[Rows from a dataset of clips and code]

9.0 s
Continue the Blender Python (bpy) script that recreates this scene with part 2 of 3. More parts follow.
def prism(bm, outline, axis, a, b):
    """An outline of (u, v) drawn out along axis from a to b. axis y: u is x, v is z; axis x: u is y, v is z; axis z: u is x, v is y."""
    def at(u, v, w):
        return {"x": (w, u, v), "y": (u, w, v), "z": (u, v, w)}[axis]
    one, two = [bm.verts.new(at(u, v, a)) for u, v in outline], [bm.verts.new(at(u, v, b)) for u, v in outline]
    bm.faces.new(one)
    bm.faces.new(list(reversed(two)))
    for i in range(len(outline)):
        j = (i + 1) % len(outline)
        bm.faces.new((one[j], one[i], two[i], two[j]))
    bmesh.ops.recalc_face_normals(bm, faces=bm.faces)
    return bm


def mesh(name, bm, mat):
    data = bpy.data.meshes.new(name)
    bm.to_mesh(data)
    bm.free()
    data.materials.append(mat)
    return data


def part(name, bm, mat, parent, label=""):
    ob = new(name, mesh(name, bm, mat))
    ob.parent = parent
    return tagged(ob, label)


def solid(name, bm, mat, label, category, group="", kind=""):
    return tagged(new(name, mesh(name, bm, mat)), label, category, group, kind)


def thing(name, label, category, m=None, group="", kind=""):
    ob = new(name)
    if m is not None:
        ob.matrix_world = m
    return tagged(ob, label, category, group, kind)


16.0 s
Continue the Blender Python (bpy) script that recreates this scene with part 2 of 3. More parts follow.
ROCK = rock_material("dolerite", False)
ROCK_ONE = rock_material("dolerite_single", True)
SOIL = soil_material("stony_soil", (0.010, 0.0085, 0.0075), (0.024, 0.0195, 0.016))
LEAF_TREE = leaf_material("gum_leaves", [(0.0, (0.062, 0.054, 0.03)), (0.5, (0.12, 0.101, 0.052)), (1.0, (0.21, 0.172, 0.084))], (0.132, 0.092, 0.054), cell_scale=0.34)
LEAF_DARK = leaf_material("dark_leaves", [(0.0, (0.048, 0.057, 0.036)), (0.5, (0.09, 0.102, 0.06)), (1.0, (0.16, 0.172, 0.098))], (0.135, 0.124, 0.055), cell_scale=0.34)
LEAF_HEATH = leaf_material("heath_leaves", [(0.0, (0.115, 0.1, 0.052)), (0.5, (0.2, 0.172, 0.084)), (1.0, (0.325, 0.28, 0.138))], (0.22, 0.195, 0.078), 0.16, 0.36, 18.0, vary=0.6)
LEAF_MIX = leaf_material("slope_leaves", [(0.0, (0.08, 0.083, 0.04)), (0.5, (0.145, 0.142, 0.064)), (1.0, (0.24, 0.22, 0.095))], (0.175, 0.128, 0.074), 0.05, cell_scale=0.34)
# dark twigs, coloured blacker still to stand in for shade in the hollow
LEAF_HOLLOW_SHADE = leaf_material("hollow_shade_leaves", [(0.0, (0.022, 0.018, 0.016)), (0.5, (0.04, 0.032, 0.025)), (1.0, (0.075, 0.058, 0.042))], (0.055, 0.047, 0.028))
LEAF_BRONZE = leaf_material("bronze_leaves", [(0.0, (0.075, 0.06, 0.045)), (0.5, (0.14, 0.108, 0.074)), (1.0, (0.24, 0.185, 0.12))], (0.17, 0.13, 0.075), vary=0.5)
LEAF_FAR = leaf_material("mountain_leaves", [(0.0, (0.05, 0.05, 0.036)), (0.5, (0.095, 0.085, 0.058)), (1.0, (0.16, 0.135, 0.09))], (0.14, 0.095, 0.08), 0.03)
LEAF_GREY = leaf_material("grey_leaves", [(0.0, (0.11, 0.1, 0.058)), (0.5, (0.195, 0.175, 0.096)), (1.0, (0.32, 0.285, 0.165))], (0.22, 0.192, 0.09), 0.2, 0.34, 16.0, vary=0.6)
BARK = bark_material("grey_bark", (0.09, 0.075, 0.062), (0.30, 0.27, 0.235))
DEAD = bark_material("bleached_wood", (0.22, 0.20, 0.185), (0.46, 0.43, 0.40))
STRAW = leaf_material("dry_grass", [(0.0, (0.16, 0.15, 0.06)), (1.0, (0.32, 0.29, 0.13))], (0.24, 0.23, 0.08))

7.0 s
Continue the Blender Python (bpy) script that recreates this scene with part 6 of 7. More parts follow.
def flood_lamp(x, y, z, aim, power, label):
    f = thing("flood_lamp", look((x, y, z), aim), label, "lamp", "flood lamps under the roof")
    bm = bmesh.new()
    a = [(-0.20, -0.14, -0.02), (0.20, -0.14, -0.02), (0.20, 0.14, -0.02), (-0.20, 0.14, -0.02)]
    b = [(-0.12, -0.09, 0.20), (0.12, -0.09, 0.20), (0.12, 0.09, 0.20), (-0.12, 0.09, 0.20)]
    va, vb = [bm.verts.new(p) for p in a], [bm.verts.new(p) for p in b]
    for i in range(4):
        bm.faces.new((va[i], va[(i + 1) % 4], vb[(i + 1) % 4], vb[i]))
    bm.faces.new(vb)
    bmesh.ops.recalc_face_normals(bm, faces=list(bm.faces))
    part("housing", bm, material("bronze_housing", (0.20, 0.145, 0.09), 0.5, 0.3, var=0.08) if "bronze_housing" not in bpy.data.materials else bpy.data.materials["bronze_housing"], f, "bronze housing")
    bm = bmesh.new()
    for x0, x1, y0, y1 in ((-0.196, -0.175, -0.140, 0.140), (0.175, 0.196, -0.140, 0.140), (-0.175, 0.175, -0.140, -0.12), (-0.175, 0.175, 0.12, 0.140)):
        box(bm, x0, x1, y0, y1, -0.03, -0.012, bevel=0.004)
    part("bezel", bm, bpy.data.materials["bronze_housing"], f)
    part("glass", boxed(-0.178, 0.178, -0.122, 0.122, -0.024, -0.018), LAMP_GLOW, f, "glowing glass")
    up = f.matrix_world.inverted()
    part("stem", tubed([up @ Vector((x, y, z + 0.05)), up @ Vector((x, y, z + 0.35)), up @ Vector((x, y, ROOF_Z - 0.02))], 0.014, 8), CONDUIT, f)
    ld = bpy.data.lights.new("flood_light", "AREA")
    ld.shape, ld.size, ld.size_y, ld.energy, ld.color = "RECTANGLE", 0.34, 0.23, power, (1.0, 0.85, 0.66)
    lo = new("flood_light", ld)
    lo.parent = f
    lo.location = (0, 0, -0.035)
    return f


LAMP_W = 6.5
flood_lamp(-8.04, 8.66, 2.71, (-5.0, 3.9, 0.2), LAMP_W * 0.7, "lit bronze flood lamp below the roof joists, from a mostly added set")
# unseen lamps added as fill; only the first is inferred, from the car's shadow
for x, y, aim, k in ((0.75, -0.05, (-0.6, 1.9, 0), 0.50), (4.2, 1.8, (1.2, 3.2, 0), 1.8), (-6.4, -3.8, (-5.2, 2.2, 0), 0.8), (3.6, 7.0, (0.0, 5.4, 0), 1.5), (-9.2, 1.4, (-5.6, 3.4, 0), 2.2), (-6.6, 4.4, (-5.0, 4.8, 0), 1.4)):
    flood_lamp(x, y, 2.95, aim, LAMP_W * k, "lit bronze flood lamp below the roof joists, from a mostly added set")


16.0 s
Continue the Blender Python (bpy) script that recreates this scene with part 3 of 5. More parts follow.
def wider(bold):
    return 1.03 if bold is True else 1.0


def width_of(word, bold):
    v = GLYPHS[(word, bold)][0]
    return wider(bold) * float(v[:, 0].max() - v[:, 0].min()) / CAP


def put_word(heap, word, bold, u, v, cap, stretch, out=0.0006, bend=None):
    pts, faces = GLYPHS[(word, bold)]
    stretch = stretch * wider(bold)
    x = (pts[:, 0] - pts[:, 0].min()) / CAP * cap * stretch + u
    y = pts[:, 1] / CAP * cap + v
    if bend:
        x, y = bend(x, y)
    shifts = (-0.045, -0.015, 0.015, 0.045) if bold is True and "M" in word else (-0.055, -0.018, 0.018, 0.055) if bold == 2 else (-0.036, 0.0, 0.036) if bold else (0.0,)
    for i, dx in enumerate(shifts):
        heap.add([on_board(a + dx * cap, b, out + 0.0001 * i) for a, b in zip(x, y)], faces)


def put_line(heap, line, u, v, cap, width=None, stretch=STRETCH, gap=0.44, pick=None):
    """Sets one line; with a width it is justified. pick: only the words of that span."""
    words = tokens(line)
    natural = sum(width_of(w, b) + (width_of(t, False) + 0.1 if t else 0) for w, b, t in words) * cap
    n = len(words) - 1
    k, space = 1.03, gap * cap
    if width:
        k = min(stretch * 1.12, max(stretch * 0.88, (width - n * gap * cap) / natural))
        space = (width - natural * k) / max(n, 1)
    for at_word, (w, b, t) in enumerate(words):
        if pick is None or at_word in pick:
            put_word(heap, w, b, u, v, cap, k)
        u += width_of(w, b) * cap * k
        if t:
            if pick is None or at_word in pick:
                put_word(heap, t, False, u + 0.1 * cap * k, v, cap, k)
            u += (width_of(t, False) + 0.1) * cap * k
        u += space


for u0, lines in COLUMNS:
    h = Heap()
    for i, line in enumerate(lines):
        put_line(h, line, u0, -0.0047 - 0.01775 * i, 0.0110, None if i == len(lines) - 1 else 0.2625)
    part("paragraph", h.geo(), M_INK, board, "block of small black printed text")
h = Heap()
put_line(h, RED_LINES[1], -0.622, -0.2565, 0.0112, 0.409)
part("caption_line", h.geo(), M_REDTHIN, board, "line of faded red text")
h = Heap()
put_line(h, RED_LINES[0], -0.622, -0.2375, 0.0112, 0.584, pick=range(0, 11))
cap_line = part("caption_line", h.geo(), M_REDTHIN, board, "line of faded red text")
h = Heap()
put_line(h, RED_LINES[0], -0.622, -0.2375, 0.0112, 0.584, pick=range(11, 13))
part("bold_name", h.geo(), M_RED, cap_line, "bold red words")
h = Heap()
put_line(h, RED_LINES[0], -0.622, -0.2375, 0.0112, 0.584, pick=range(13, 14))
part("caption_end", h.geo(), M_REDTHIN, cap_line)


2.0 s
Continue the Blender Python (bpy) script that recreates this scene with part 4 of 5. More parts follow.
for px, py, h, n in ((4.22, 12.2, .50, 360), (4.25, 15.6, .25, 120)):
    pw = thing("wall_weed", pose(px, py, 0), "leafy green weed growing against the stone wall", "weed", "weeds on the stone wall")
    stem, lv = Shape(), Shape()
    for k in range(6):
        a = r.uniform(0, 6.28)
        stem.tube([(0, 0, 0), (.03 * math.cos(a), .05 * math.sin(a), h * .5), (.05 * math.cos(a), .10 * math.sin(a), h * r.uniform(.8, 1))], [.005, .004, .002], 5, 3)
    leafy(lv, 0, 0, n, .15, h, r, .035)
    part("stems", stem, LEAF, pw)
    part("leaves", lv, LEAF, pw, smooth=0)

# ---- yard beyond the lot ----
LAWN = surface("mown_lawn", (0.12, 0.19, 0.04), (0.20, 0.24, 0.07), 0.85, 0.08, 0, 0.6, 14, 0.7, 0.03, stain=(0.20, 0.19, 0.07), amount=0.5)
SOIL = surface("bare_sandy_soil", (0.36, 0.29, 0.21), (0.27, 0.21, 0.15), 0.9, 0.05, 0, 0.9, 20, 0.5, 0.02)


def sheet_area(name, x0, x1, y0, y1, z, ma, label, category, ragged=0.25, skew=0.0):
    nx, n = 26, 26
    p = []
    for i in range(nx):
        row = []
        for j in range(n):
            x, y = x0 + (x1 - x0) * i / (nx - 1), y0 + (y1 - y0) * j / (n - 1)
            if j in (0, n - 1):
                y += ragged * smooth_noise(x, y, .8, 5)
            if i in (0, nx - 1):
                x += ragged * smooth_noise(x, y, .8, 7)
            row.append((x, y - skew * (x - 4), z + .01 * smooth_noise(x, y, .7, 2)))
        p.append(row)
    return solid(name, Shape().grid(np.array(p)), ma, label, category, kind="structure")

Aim
Return nothing but the lines running from the line with "4 of 5. More parts follow." through the line with "20, 0.5, 0.02)", exactly as they appear.

Written reply
Continue the Blender Python (bpy) script that recreates this scene with part 4 of 5. More parts follow.
for px, py, h, n in ((4.22, 12.2, .50, 360), (4.25, 15.6, .25, 120)):
    pw = thing("wall_weed", pose(px, py, 0), "leafy green weed growing against the stone wall", "weed", "weeds on the stone wall")
    stem, lv = Shape(), Shape()
    for k in range(6):
        a = r.uniform(0, 6.28)
        stem.tube([(0, 0, 0), (.03 * math.cos(a), .05 * math.sin(a), h * .5), (.05 * math.cos(a), .10 * math.sin(a), h * r.uniform(.8, 1))], [.005, .004, .002], 5, 3)
    leafy(lv, 0, 0, n, .15, h, r, .035)
    part("stems", stem, LEAF, pw)
    part("leaves", lv, LEAF, pw, smooth=0)

# ---- yard beyond the lot ----
LAWN = surface("mown_lawn", (0.12, 0.19, 0.04), (0.20, 0.24, 0.07), 0.85, 0.08, 0, 0.6, 14, 0.7, 0.03, stain=(0.20, 0.19, 0.07), amount=0.5)
SOIL = surface("bare_sandy_soil", (0.36, 0.29, 0.21), (0.27, 0.21, 0.15), 0.9, 0.05, 0, 0.9, 20, 0.5, 0.02)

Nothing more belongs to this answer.